Hace algunos años dedicamos un número de Mexicanísimo a hablar de nuestros mares. Fue el número 45. De esa experiencia, además de reconocer la belleza de los litorales y el delicioso sabor de los platillos que desde las costas inundan nuestra cocina, pudimos reconocer que, pese a la enorme riqueza que tenemos, el nuestro no es un pueblo marino. Nos gusta estar en la orilla, pasear en la playa, asolearnos en las palapas, dorarnos la piel, pero eso de salir a alta mar, a enfrentar lo desconocido, las olas enormes, el mal tiempo, lo dejamos para otros temperamentos. Para el mexicano de todos los días, es una falsedad aquella canción de la Sonora Matancera “En el mar, la vida es más sabrosa”.
De aquel número que tenía el buque escuela Cuauhtémoc en la portada recuerdo un par de artículos en especial: el de los esfuerzos de la Secretaría de Marina en labores de búsqueda y rescate y el de los 33 barcos más famosos de nuestra historia, artículo que más tarde fue corregido por nuestros lectores quienes agregaron cuatro más. Tal vez no fuimos suficientemente capaces de encontrar más aventuras marinas y más historias de las cuales enorgullecernos, pero encontramos una alergia de nuestros compatriotas a alejarse más de 20 centímetros de la arena. Muchos de los asentamientos humanos en las costas son ciudades costeras, más que puertos.
Alguna vez tuve la oportunidad de trabajar seis meses en un barco y conocer algo sobre la historia de marinos, barcos, puertos, leyendas y goces marinos. Es otra vida. Más allá de las aventuras que imaginamos del galán que tiene un amor en cada puerto o los dramas causados por los piratas, el mar es un infinito azul que vemos con excesivo respeto y franca lejanía, cuando puede ser la solución a nuestros problemas por su riqueza, su capacidad para producir alimento, sus fuentes de ingresos turísticos y las posibilidades que las costas proporcionan para, en un futuro cercano, proveer de energía y agua a las comunidades una vez que las plantas desalinizadoras sean una realidad, como ya lo son en algunos países.
Nuestras políticas nacionales, semejantes a nuestra idiosincrasia, apenas se quedan en la orillita.
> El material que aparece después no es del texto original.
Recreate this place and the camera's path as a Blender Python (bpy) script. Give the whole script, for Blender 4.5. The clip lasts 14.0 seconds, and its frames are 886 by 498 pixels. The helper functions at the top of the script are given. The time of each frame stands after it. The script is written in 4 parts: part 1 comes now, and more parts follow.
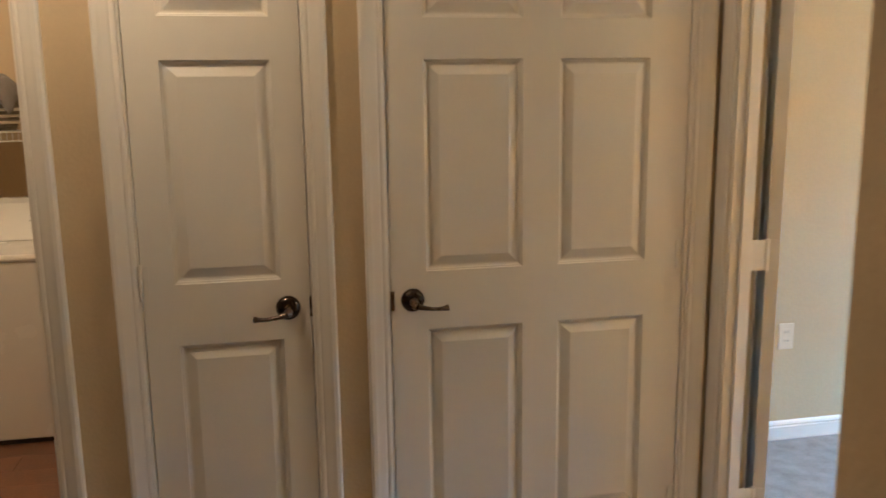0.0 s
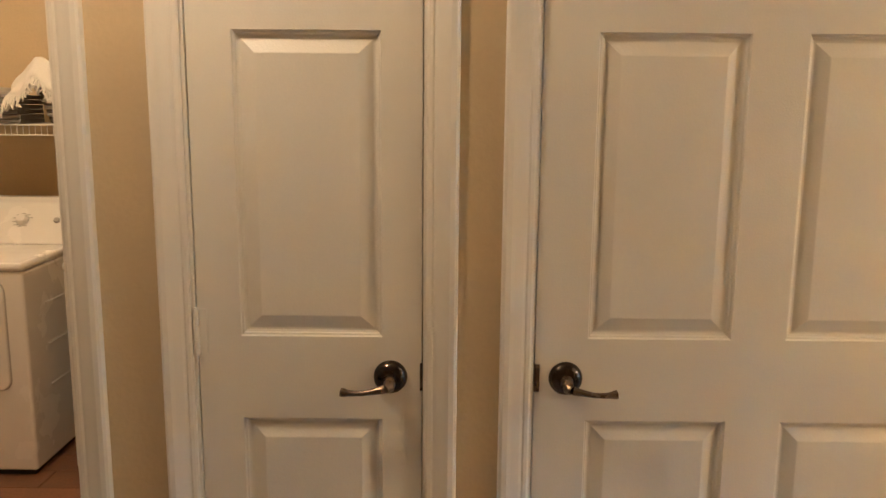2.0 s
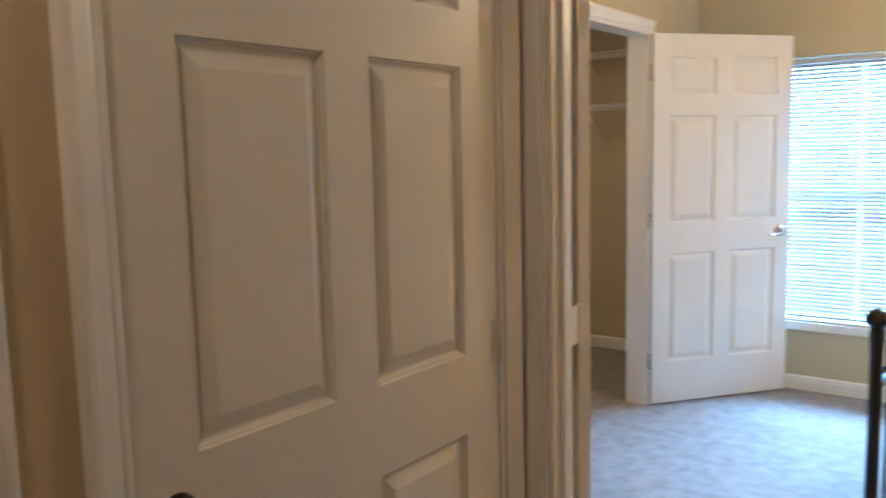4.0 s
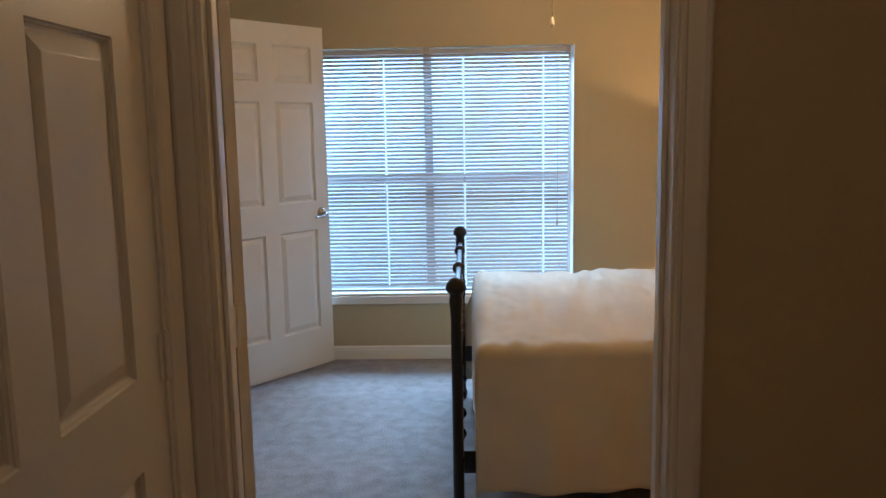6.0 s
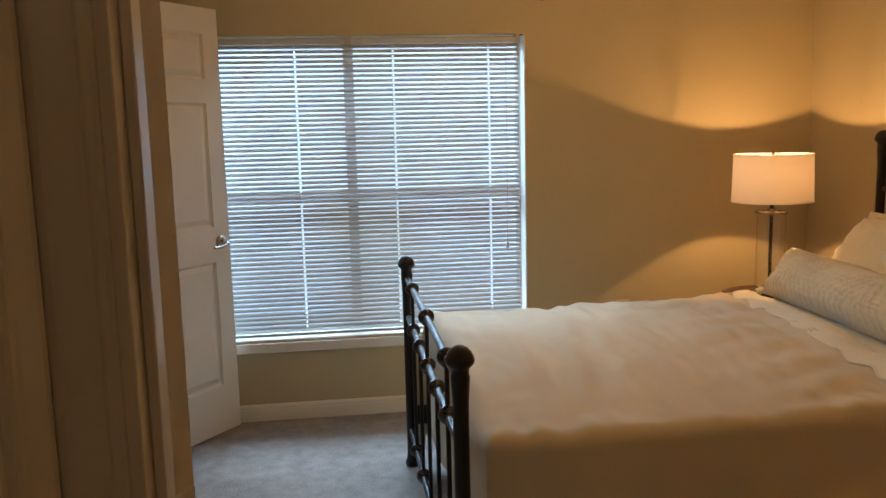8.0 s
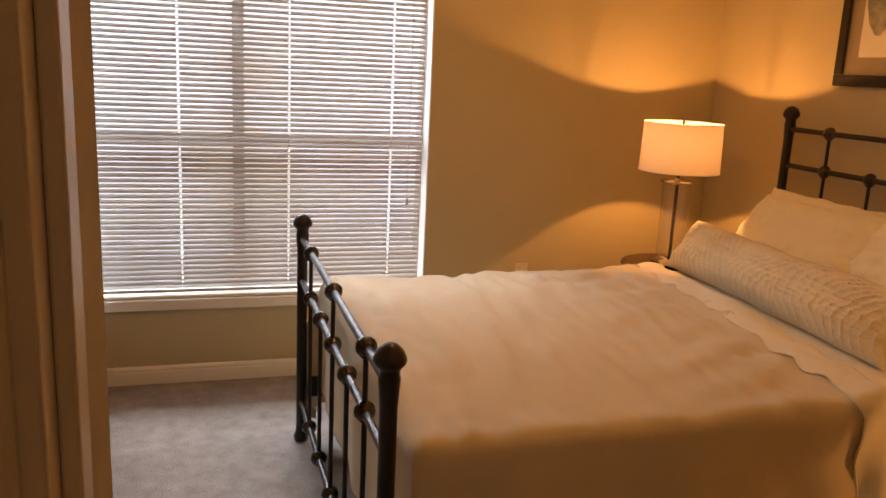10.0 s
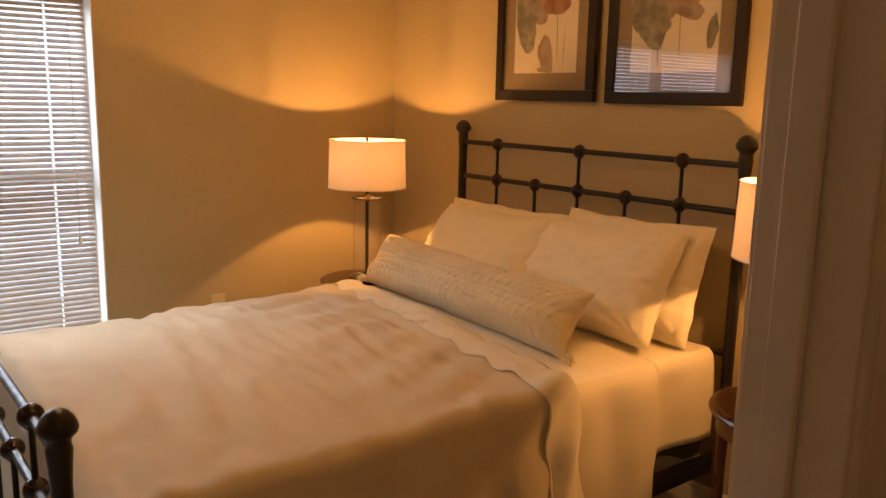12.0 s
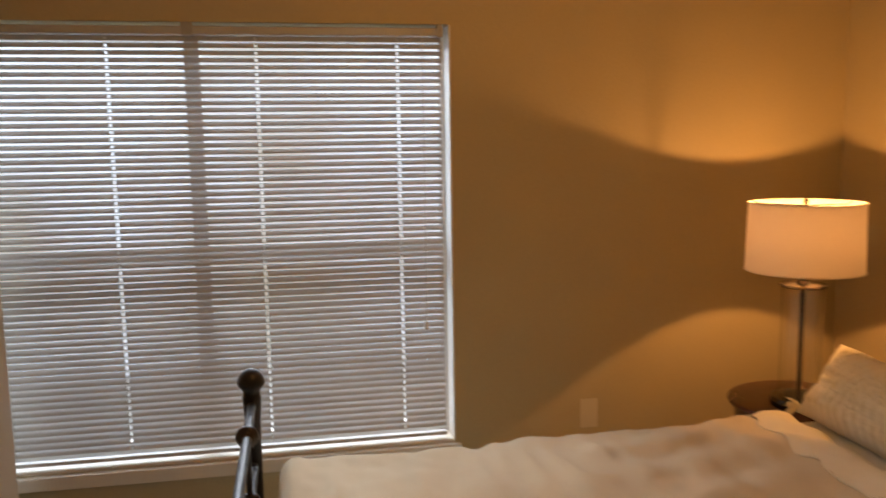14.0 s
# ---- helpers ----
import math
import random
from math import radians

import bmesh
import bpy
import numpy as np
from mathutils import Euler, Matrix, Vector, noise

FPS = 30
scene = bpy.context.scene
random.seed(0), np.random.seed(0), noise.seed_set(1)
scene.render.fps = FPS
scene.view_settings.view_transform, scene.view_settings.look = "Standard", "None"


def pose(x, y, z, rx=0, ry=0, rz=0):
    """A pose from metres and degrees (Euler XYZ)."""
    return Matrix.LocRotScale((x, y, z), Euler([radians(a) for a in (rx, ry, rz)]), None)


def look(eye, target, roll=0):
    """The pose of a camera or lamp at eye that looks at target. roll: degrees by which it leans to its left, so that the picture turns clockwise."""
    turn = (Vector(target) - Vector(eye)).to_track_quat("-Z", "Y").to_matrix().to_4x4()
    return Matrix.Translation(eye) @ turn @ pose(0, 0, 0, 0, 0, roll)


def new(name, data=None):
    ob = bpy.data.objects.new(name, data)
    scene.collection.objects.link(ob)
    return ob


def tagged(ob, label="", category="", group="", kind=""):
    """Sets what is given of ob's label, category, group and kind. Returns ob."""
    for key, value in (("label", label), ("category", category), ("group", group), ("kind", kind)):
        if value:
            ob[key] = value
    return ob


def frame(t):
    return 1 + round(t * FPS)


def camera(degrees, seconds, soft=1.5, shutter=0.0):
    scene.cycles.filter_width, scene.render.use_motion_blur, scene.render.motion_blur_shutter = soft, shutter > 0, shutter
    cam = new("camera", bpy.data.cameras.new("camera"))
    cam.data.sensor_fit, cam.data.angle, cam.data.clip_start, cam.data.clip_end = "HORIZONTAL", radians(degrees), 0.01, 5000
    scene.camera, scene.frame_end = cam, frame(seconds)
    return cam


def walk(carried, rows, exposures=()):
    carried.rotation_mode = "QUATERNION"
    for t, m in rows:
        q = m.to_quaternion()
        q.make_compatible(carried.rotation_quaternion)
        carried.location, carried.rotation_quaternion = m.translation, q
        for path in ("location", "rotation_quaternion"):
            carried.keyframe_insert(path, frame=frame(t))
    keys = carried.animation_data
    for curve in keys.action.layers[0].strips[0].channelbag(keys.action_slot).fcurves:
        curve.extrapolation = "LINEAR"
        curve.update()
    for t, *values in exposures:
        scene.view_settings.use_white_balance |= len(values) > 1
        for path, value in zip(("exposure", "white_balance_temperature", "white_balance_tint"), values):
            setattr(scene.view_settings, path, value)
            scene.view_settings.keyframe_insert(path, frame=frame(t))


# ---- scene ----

Construimos muy pocos barcos, dejamos las aguas territoriales a empresarios extranjeros, no tomamos un serio compromiso para invertir, educar y defender a nuestras flotas que sobreviven de milagro y depredando el mar por falta de reglas y de capacitación. El mar está muy lejos para muchos de nosotros, excepto cuando subimos al parachute, cuando nos vemos muy valientes en la banana o cuando vemos el atardecer con una piña colada.
Entre los segmentos a considerar en un plan nacional de desarrollo, entre los patrimonios a proteger (estamos depredando los manglares sin consideración) y entre las opciones que tiene un país urgido de fuentes de trabajo, los miles de kilómetros de costas nos miran ofreciendo alternativas. Este país ya se llenó de administradores, de comunicólogos, de mercadólogos, de políticos y hasta de poetas. Nos urge que empiecen a aparecer, en los avisos de ocasión, letreros como “Se busca capitán de navío” o “Requerimos diez marineros”. El mar no sólo se hizo para ir a ligar los fines de semana.